* Start Data lines *
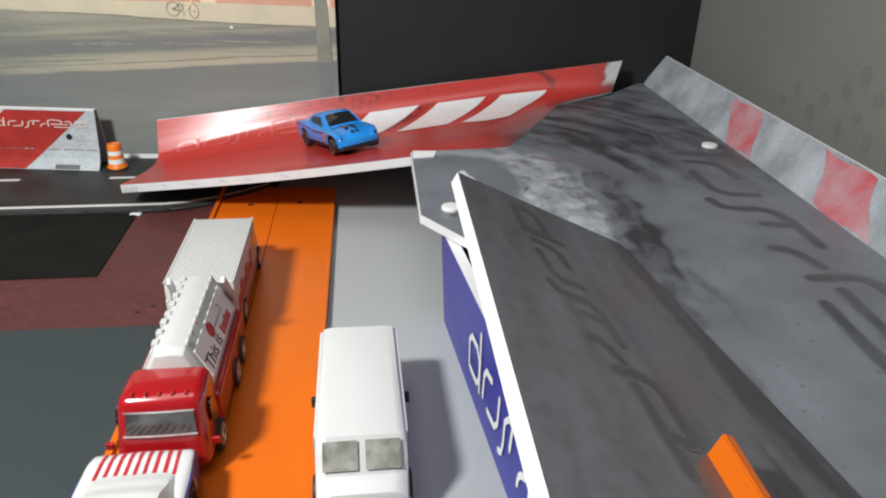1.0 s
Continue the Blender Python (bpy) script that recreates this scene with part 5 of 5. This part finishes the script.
for k in range(3):
    part("bumper_light", bm_box(-.0070 + .0070 * k - .0016, -.0070 + .0070 * k + .0016, .0364, .0373, .0060, .0075, .0003), CHROME, truck, "bright bumper light")
part("chassis", bm_box(-.0140, .0140, -.0345, .0170, .0045, .0158, .0008), RED_BODY, truck, "red lower body")


def hopper_section(w):
    """Half outline of the container from its foot to the ridge."""
    pts = [(.0110, .0146), (.0115, .0160), (.0115, .0178), (.0047, .0315), (.0, .0320)]
    u = w * 4
    i = min(int(u), 3)
    return lerp(pts[i], pts[i + 1], u - i)


ends = ((.0160, .90), (.0135, 1.0), (-.0330, 1.0), (-.0345, .94))
bm = bmesh.new()
rings = []
for y, k in ends:
    ring = [hopper_section(w) for w in steps(0, 1, 4)]
    full = [(x, z) for x, z in ring] + [(-x, z) for x, z in ring[-2::-1]]
    rings.append([bm.verts.new((x * k, y, .0146 + (z - .0146) * k)) for x, z in full])
for a, c_ in zip(rings, rings[1:]):
    for i in range(len(a) - 1):
        bm.faces.new((a[i], a[i + 1], c_[i + 1], c_[i]))
    bm.faces.new((a[-1], a[0], c_[0], c_[-1]))
bm.faces.new(rings[0])
bm.faces.new(rings[-1])
bmesh.ops.bevel(bm, geom=bm.edges[:], offset=.0004, segments=2, affect="EDGES", profile=.5)
part("container", bm, WHITE_PLASTIC, truck, "white plastic container", smooth=30)
for k in range(8):
    y = .0108 - .0058 * k
    for s, w in ((1, .0011), (-1, .0005)):
        part("stud", bm_box(s * .0048 - w, s * .0048 + w, y - .0018 + .0003 * (k % 2), y + .0012, .0300, .0321 + .0002 * (k % 3), .0004), WHITE_PLASTIC, truck, "raised edge stud")

# print on both sloping sides; local frame of a panel: a along the truck, b up the slope
lo_p, hi_p = Vector((.0115, 0, .0178)), Vector((.0047, 0, .0315))
for s in (-1, 1):
    e = Vector((s * (hi_p.x - lo_p.x), 0, hi_p.z - lo_p.z)).normalized()
    nrm = Vector((s * e.z if s > 0 else -e.z, 0, abs(e.x)))
    base = Vector((s * lo_p.x, 0, lo_p.z)) + nrm * .0004
    frame_ = Matrix.Translation(base) @ Matrix((Vector((0, s, 0)), e, nrm)).transposed().to_4x4()
    panel_part = part("side_panel", bm_box(-.030, .012, .0010, .0118, -.0002, .0002) if s > 0 else bm_box(-.012, .030, .0010, .0118, -.0002, .0002), PAPER_WHITE, truck, "white printed side panel")
    panel_part.matrix_local = frame_
    t0 = .004 if s < 0 else -.004
    disc = part("printed_disc", bm_lathe([(.0026, .0), (.0026, .0003)], 24), RED_PRINT, truck, "round red printed disc")
    disc.matrix_local = frame_ @ pose(-.004 * s + (-.001 if s > 0 else .001), .0085, .0002)
    cu = bpy.data.curves.new("words", "FONT")
    cu.body, cu.size, cu.extrude, cu.align_x = "This is", .0072, .00006, "LEFT"
    wob = new("scratch_words", cu)
    dg = bpy.context.evaluated_depsgraph_get()
    me = bpy.data.meshes.new_from_object(wob.evaluated_get(dg))
    bpy.data.objects.remove(wob)
    words = new("printed_words", me)
    me.materials.clear()
    me.materials.append(BLACK_PRINT)
    words.parent = truck
    words.matrix_local = frame_ @ pose(-.0285 if s > 0 else -.0110, .0018, .0003)
    tagged(words, "black printed words")
    for k in range(6):
        x = (.0112 if s < 0 else -.0072) + .0023 * k
        bar = part("printed_bar", bm_box(x, x + .0014, .0017, .0052 if k in (0, 3) else .0045, 0, .0003), RED_PRINT, truck, "red printed bar")
        bar.matrix_local = frame_ @ pose(0, 0, .0002)
    hook = part("printed_line", bm_strokes(lambda a, c: (.006 + .0016 * a if s < 0 else -.010 + .0016 * a, .0072 + .0012 * c, 0), .25, [((0, 0), (9, 0)), ((9, 0), (9, 2)), ((8, 2), (9, 2))], 1), BLACK_PRINT, truck)
    hook.matrix_local = frame_ @ pose(0, 0, .00035)
    arm = part("lift_arm", bm_box(-.0009, .0009, -.0105, .0105, -.0014, .0014, .0004), WHITE_PLASTIC, truck, "white lifting arm")
    arm.matrix_local = pose(s * .0098, -.0345, .0240, 52, 0, s * 4)
    for y in (.0235, -.0095, -.0235):
        wheel(truck, s * .0126, y, .0052, .0044, s, CHROME)

# ---- white box van ----
van2 = thing("box_van", pose(-0.1190, 0.2995, 0.0028, 0, 0, 5.4), "white die-cast box van with ribbed roof and red print", "toy truck")
part("box", bm_box(-.0130, .0130, -.0385, .0215, .0080, .0265, .0010, 2, (.985, .995)), WHITE_PLASTIC, van2, "white box body", smooth=40)
part("hood", bm_box(-.0118, .0118, .0210, .0370, .0040, .0150, .0016, 3, (.9, .8)), WHITE_BODY, van2, "white short hood", smooth=40)
part("lower_body", bm_box(-.0128, .0128, -.0390, .0225, .0036, .0085, .0006), WHITE_BODY, van2, "white lower body")
for k in range(23):
    x = -.0117 + .00106 * k
    part("roof_rib", bm_box(x - .00030, x + .00030, -.0375, .0205, .0262, .02668, .00009), WHITE_PLASTIC, van2, "fine roof rib")
part("roof_rim", bm_box(-.0129, -.0121, -.0383, .0213, .0262, .0268, .0002), WHITE_PLASTIC, van2)
part("roof_rim", bm_box(.0121, .0129, -.0383, .0213, .0262, .0268, .0002), WHITE_PLASTIC, van2)
for s in (-1, 1):
    part("rear_window", bm_box(s * .0080 - .0026, s * .0080 + .0026, -.0390, -.0384, .0175, .0222, .0003), GLASS_DARK, van2, "small dark rear window")
    part("side_window", bm_box(s * .01275 - .0003, s * .01275 + .0003, .0105, .0185, .0160, .0225, .0002), GLASS_DARK, van2, "dark side window")
    for k in range(6):
        part("side_print", bm_box(s * .01285 - .0003, s * .01285 + .0003, -.0340 + .0068 * k, -.0288 + .0068 * k, .0105, .0195 if k % 2 else .0165, .0002), RED_PRINT, van2, "red printed bar")
    part("side_line", bm_box(s * .01290 - .0003, s * .01290 + .0003, -.0380, .0215, .0066, .0078, .0002), RED_PRINT, van2, "red printed line")
    part("door_bar", bm_box(s * .0118 - .0007, s * .0118 + .0007, -.0400, -.0388, .0045, .0200, .0004), WHITE_PLASTIC, van2, "white door hinge bar")
    for y in (-.0235, .0240):
        wheel(van2, s * .0112, y, .0052, .0044, s, CHROME)
part("bumper", bm_box(-.0115, .0115, -.0402, -.0386, .0030, .0055, .0005), CHROME, van2, "bright rear bumper")

# ---- white delivery van ----
van = thing("delivery_van", pose(-0.0508, 0.2040, 0.0, 0, 0, 185.4), "plain white die-cast step van with black bumper", "toy truck")


def van_ring(y, w, z0, z1, tuck):
    """Outline of the van at a station: sides, rounded shoulders, roof."""
    half_ = [(w, z0), (w, z0 + (z1 - z0) * .5), (w - tuck * .3, z1 - .0022), (w - tuck - .0006, z1 - .0006), (w - tuck - .0028, z1)]
    return [(x, y, z) for x, z in half_] + [(-x, y, z) for x, z in half_[::-1]]


bm = bmesh.new()
rings = []
for y, w, z0, z1, tuck in ((-.0345, .0124, .0050, .0243, .0010), (-.0335, .0132, .0042, .0254, .0008), (.0195, .0132, .0042, .0256, .0008), (.0222, .0131, .0042, .0253, .0010),
                           (.0252, .0131, .0042, .0212, .0012), (.0284, .0130, .0042, .0166, .0014), (.0318, .0129, .0042, .0158, .0016), (.0336, .0127, .0060, .0148, .0018), (.0343, .0122, .0080, .0130, .0018)):
    rings.append([bm.verts.new(p) for p in van_ring(y, w, z0, z1, tuck)])
for a, c_ in zip(rings, rings[1:]):
    for i in range(len(a) - 1):
        bm.faces.new((a[i], a[i + 1], c_[i + 1], c_[i]))
    bm.faces.new((a[-1], a[0], c_[0], c_[-1]))
bm.faces.new(rings[0])
bm.faces.new(rings[-1])
bmesh.ops.recalc_face_normals(bm, faces=bm.faces)
part("body", bm, WHITE_BODY, van, "plain white enamel body", smooth=38)
for s in (-1, 1):
    def pane(u, w, s=s):
        f = .10 + .78 * w
        return (s * (.0011 + .0096 * u), .0284 - .0060 * f + .0004, .0170 + .0084 * f + .0003)
    part("windscreen_pane", bm_grid(pane, steps(0, 1, 4), steps(0, 1, 4)), GLASS_SMOKE, van, "smoked windscreen pane with white seats behind")
    part("gutter", bm_box(s * .0128 - .0005, s * .0128 + .0005, -.0335, .0195, .0228, .0236, .0003), WHITE_BODY, van, "roof gutter ridge")
    part("side_window", bm_box(s * .01325 - .0002, s * .01325 + .0002, .0120, .0195, .0150, .0215, .0001), GLASS_SMOKE, van, "smoked side window")
    part("mirror", bm_box(s * .0148 - .0012, s * .0148 + .0012, -.0130, -.0110, .0090, .0125, .0004), BLACK_PLASTIC, van, "black side fitting")
    part("fender_post", bm_box(s * .0122 - .0010, s * .0122 + .0010, .0305, .0358, .0034, .0102, .0006), WHITE_BODY, van, "white fender post")
    for y in (-.0215, .0220):
        wheel(van, s * .0119, y, .0052, .0044, s, BLACK_PLASTIC)
part("bumper", bm_box(-.0117, .0117, .0310, .0356, .0010, .0100, .0007), BLACK_PLASTIC, van, "black plastic front bumper")
part("base", bm_box(-.0122, .0122, -.0345, .0320, .0018, .0046, .0005), BLACK_PLASTIC, van, "black plastic base")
* End Data lines *
Work to be completed – Pick out each line containing "with" and report it.

Answer to the task –
Continue the Blender Python (bpy) script that recreates this scene with part 5 of 5. This part finishes the script.
van2 = thing("box_van", pose(-0.1190, 0.2995, 0.0028, 0, 0, 5.4), "white die-cast box van with ribbed roof and red print", "toy truck")
van = thing("delivery_van", pose(-0.0508, 0.2040, 0.0, 0, 0, 185.4), "plain white die-cast step van with black bumper", "toy truck")
    part("windscreen_pane", bm_grid(pane, steps(0, 1, 4), steps(0, 1, 4)), GLASS_SMOKE, van, "smoked windscreen pane with white seats behind")